* **OBJECTIVE**: Write the material out again in full, word for word. Do not include the pictures.

* **AVAILABLE DATA**:
____________________

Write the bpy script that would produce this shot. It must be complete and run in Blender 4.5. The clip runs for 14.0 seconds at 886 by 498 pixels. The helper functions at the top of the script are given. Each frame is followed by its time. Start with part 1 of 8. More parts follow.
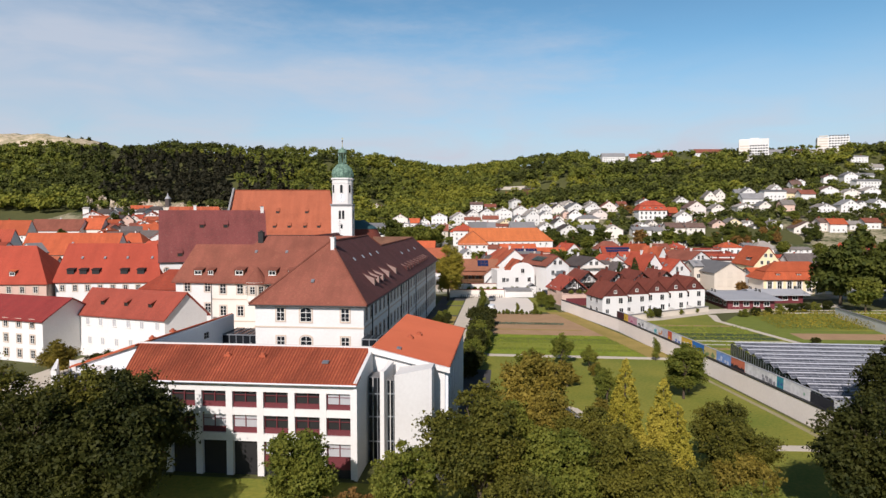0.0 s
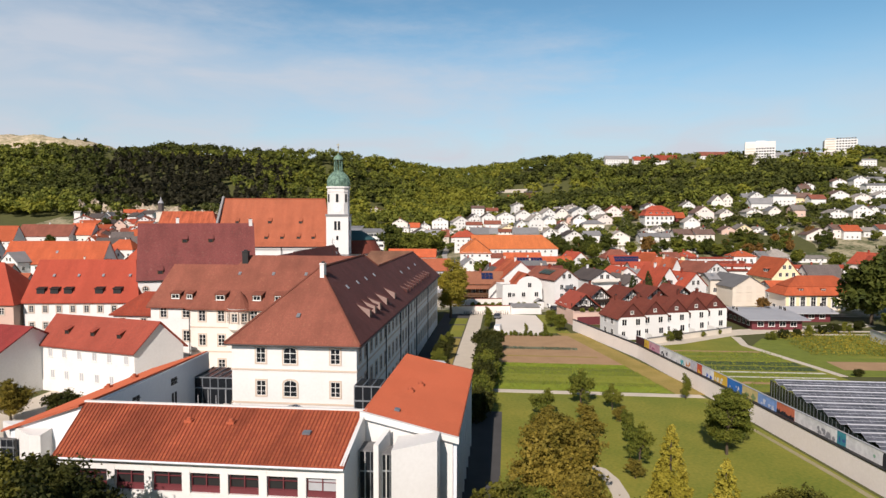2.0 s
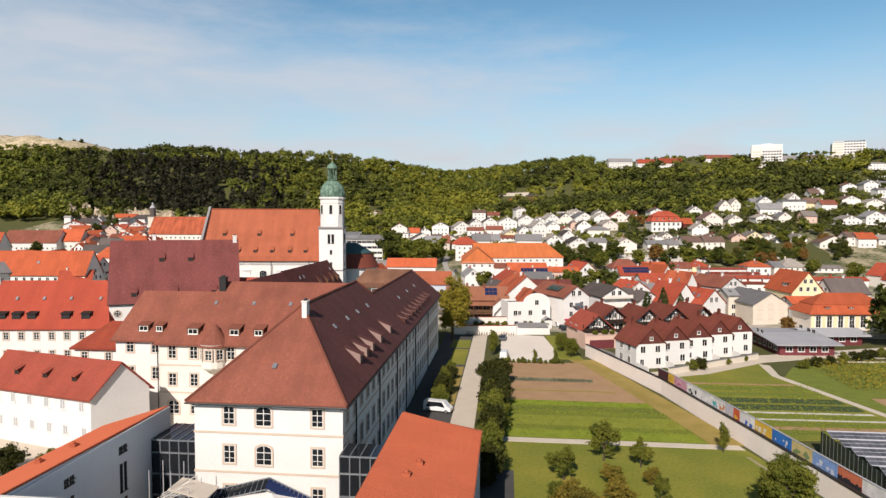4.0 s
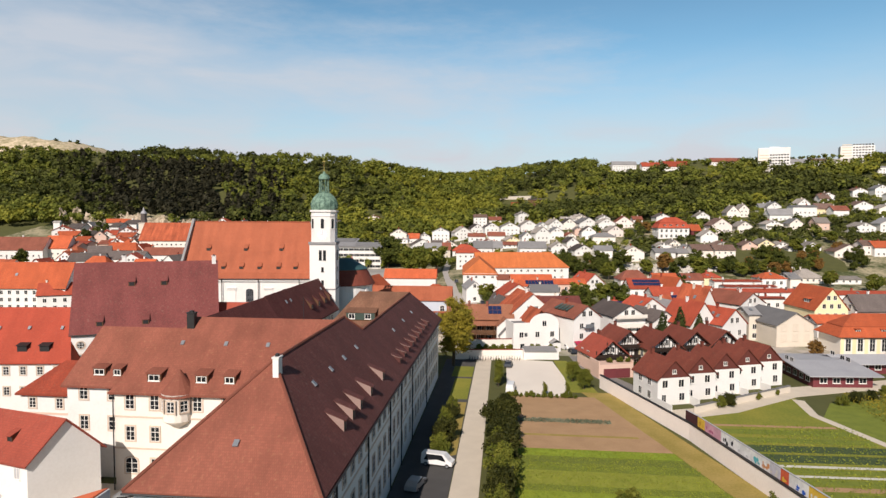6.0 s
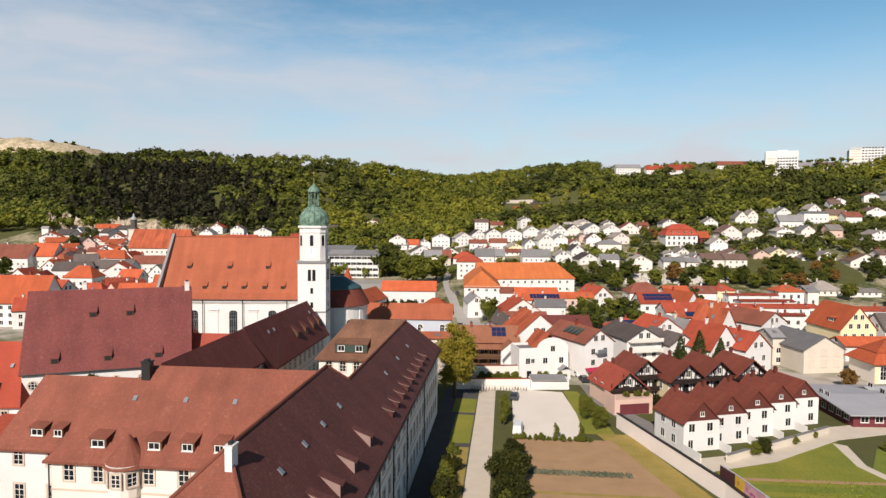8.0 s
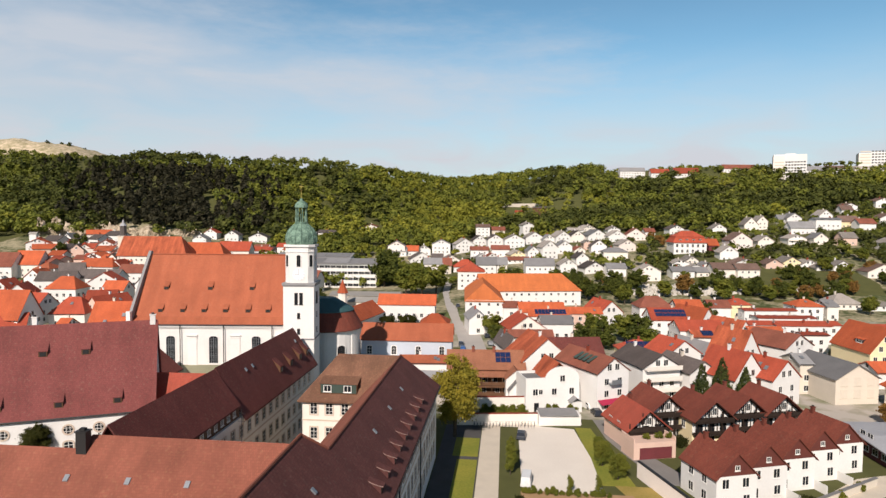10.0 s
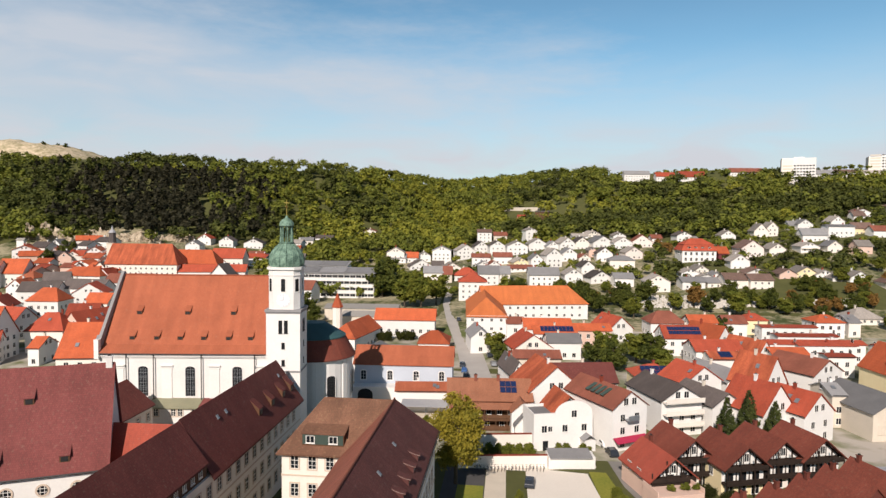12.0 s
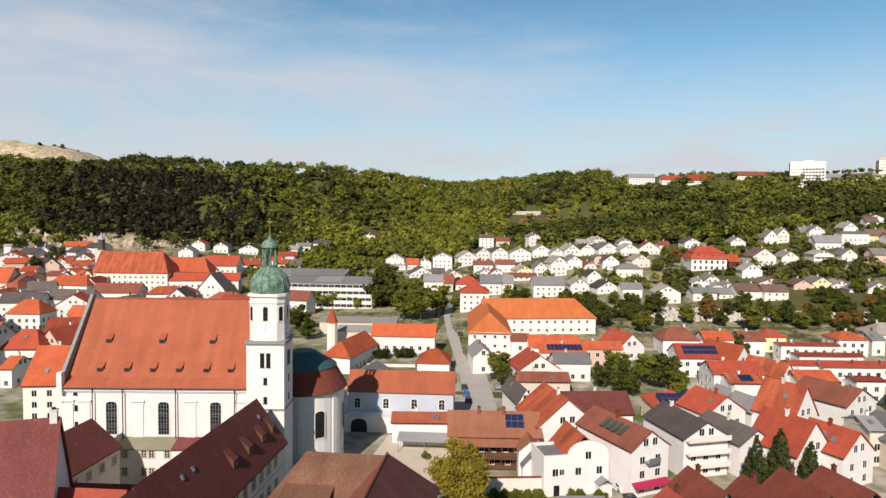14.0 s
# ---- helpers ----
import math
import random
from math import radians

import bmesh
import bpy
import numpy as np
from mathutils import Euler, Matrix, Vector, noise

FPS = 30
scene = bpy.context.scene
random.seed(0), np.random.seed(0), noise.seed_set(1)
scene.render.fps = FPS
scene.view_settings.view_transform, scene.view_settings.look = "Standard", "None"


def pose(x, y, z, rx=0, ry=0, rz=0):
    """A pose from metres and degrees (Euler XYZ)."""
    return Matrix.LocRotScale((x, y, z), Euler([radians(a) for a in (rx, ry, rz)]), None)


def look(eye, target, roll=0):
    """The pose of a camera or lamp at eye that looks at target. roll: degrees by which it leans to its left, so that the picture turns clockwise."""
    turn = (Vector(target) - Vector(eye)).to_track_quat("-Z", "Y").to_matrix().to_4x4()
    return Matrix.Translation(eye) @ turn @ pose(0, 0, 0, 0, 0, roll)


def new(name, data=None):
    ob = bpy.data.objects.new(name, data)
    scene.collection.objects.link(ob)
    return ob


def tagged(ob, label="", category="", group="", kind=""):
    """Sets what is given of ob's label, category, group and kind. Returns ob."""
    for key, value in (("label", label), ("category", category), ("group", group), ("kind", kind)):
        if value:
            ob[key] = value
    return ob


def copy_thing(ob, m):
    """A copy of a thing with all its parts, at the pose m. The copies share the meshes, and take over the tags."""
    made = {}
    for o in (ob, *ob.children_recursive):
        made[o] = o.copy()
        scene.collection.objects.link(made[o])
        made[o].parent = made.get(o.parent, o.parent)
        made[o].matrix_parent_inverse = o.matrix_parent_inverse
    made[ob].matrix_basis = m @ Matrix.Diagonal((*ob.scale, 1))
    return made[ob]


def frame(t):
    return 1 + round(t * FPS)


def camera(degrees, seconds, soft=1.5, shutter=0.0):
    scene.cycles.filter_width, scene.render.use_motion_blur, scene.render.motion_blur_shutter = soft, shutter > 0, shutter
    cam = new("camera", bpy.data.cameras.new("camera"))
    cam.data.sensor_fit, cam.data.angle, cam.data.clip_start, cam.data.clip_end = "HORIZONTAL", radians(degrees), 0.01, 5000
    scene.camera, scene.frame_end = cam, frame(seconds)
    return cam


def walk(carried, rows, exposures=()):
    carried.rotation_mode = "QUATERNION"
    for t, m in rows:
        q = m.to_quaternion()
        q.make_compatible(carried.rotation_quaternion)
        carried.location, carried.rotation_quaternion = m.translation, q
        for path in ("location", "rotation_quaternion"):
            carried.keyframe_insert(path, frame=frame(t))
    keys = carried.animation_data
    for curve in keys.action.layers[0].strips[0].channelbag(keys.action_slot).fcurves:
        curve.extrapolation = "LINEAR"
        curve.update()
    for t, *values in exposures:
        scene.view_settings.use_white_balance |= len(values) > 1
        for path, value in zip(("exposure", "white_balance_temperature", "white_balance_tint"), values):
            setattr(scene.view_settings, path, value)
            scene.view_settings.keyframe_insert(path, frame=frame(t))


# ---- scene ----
cam = camera(70.0, 14.0, 1.45)
PATH = [
    (0, (20.811, -90.018, 26.803), (10.697, 9.315, 21.274), 0.000),
    (1, (19.765, -83.846, 28.358), (9.668, 15.492, 22.873), 0.046),
    (2, (18.803, -77.481, 30.009), (8.715, 21.860, 24.566), 0.092),
    (3, (17.917, -70.951, 31.745), (7.831, 28.392, 26.339), 0.139),
    (4, (17.097, -64.285, 33.553), (7.005, 35.059, 28.182), 0.186),
    (5, (16.333, -57.510, 35.422), (6.228, 41.834, 30.082), 0.233),
    (6, (15.617, -50.656, 37.340), (5.490, 48.688, 32.027), 0.282),
    (7, (14.938, -43.749, 39.295), (4.783, 55.593, 34.007), 0.330),
    (8, (14.287, -36.818, 41.274), (4.096, 62.522, 36.008), 0.379),
    (9, (13.656, -29.891, 43.268), (3.421, 69.445, 38.020), 0.429),
    (10, (13.034, -22.997, 45.263), (2.748, 76.335, 40.029), 0.478),
    (11, (12.412, -16.162, 47.247), (2.067, 83.164, 42.026), 0.529),
    (12, (11.780, -9.416, 49.210), (1.369, 89.904, 43.997), 0.580),
    (13, (11.130, -2.786, 51.139), (0.645, 96.526, 45.931), 0.631),
    (14, (10.452, 3.700, 53.022), (-0.114, 103.003, 47.816), 0.683),
]
walk(cam, [(t, look(eye, target, roll)) for t, eye, target, roll in PATH], [(0, -0.04, 6400, 17), (3, 0.05, 6800, 16), (14, 0.05, 6850, 16)])

# ---- light ----
SUN = Vector((-0.27, -1.40, 1.0)).normalized()          # towards the sun
world = bpy.data.worlds.new("sky")
scene.world = world
world.use_nodes = True
nt = world.node_tree
nt.nodes.clear()
w_out = nt.nodes.new("ShaderNodeOutputWorld")
w_bg = nt.nodes.new("ShaderNodeBackground")
w_sky = nt.nodes.new("ShaderNodeTexSky")
w_sky.sky_type = "NISHITA"
w_sky.sun_disc = False
w_sky.sun_elevation = math.asin(SUN.z)
w_sky.sun_rotation = math.atan2(SUN.x, SUN.y)
w_sky.air_density, w_sky.dust_density, w_sky.ozone_density = 1.0, 0.4, 0.9
w_bg.inputs["Strength"].default_value = 0.083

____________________

* **SOLUTION TO THIS TASK**:
Write the bpy script that would produce this shot. It must be complete and run in Blender 4.5. The clip runs for 14.0 seconds at 886 by 498 pixels. The helper functions at the top of the script are given. Each frame is followed by its time. Start with part 1 of 8. More parts follow.
0.0 s
2.0 s
4.0 s
6.0 s
8.0 s
10.0 s
12.0 s
14.0 s
# ---- helpers ----
import math
import random
from math import radians

import bmesh
import bpy
import numpy as np
from mathutils import Euler, Matrix, Vector, noise

FPS = 30
scene = bpy.context.scene
random.seed(0), np.random.seed(0), noise.seed_set(1)
scene.render.fps = FPS
scene.view_settings.view_transform, scene.view_settings.look = "Standard", "None"


def pose(x, y, z, rx=0, ry=0, rz=0):
    """A pose from metres and degrees (Euler XYZ)."""
    return Matrix.LocRotScale((x, y, z), Euler([radians(a) for a in (rx, ry, rz)]), None)


def look(eye, target, roll=0):
    """The pose of a camera or lamp at eye that looks at target. roll: degrees by which it leans to its left, so that the picture turns clockwise."""
    turn = (Vector(target) - Vector(eye)).to_track_quat("-Z", "Y").to_matrix().to_4x4()
    return Matrix.Translation(eye) @ turn @ pose(0, 0, 0, 0, 0, roll)


def new(name, data=None):
    ob = bpy.data.objects.new(name, data)
    scene.collection.objects.link(ob)
    return ob


def tagged(ob, label="", category="", group="", kind=""):
    """Sets what is given of ob's label, category, group and kind. Returns ob."""
    for key, value in (("label", label), ("category", category), ("group", group), ("kind", kind)):
        if value:
            ob[key] = value
    return ob


def copy_thing(ob, m):
    """A copy of a thing with all its parts, at the pose m. The copies share the meshes, and take over the tags."""
    made = {}
    for o in (ob, *ob.children_recursive):
        made[o] = o.copy()
        scene.collection.objects.link(made[o])
        made[o].parent = made.get(o.parent, o.parent)
        made[o].matrix_parent_inverse = o.matrix_parent_inverse
    made[ob].matrix_basis = m @ Matrix.Diagonal((*ob.scale, 1))
    return made[ob]


def frame(t):
    return 1 + round(t * FPS)


def camera(degrees, seconds, soft=1.5, shutter=0.0):
    scene.cycles.filter_width, scene.render.use_motion_blur, scene.render.motion_blur_shutter = soft, shutter > 0, shutter
    cam = new("camera", bpy.data.cameras.new("camera"))
    cam.data.sensor_fit, cam.data.angle, cam.data.clip_start, cam.data.clip_end = "HORIZONTAL", radians(degrees), 0.01, 5000
    scene.camera, scene.frame_end = cam, frame(seconds)
    return cam


def walk(carried, rows, exposures=()):
    carried.rotation_mode = "QUATERNION"
    for t, m in rows:
        q = m.to_quaternion()
        q.make_compatible(carried.rotation_quaternion)
        carried.location, carried.rotation_quaternion = m.translation, q
        for path in ("location", "rotation_quaternion"):
            carried.keyframe_insert(path, frame=frame(t))
    keys = carried.animation_data
    for curve in keys.action.layers[0].strips[0].channelbag(keys.action_slot).fcurves:
        curve.extrapolation = "LINEAR"
        curve.update()
    for t, *values in exposures:
        scene.view_settings.use_white_balance |= len(values) > 1
        for path, value in zip(("exposure", "white_balance_temperature", "white_balance_tint"), values):
            setattr(scene.view_settings, path, value)
            scene.view_settings.keyframe_insert(path, frame=frame(t))


# ---- scene ----
cam = camera(70.0, 14.0, 1.45)
PATH = [
    (0, (20.811, -90.018, 26.803), (10.697, 9.315, 21.274), 0.000),
    (1, (19.765, -83.846, 28.358), (9.668, 15.492, 22.873), 0.046),
    (2, (18.803, -77.481, 30.009), (8.715, 21.860, 24.566), 0.092),
    (3, (17.917, -70.951, 31.745), (7.831, 28.392, 26.339), 0.139),
    (4, (17.097, -64.285, 33.553), (7.005, 35.059, 28.182), 0.186),
    (5, (16.333, -57.510, 35.422), (6.228, 41.834, 30.082), 0.233),
    (6, (15.617, -50.656, 37.340), (5.490, 48.688, 32.027), 0.282),
    (7, (14.938, -43.749, 39.295), (4.783, 55.593, 34.007), 0.330),
    (8, (14.287, -36.818, 41.274), (4.096, 62.522, 36.008), 0.379),
    (9, (13.656, -29.891, 43.268), (3.421, 69.445, 38.020), 0.429),
    (10, (13.034, -22.997, 45.263), (2.748, 76.335, 40.029), 0.478),
    (11, (12.412, -16.162, 47.247), (2.067, 83.164, 42.026), 0.529),
    (12, (11.780, -9.416, 49.210), (1.369, 89.904, 43.997), 0.580),
    (13, (11.130, -2.786, 51.139), (0.645, 96.526, 45.931), 0.631),
    (14, (10.452, 3.700, 53.022), (-0.114, 103.003, 47.816), 0.683),
]
walk(cam, [(t, look(eye, target, roll)) for t, eye, target, roll in PATH], [(0, -0.04, 6400, 17), (3, 0.05, 6800, 16), (14, 0.05, 6850, 16)])

# ---- light ----
SUN = Vector((-0.27, -1.40, 1.0)).normalized()          # towards the sun
world = bpy.data.worlds.new("sky")
scene.world = world
world.use_nodes = True
nt = world.node_tree
nt.nodes.clear()
w_out = nt.nodes.new("ShaderNodeOutputWorld")
w_bg = nt.nodes.new("ShaderNodeBackground")
w_sky = nt.nodes.new("ShaderNodeTexSky")
w_sky.sky_type = "NISHITA"
w_sky.sun_disc = False
w_sky.sun_elevation = math.asin(SUN.z)
w_sky.sun_rotation = math.atan2(SUN.x, SUN.y)
w_sky.air_density, w_sky.dust_density, w_sky.ozone_density = 1.0, 0.4, 0.9
w_bg.inputs["Strength"].default_value = 0.083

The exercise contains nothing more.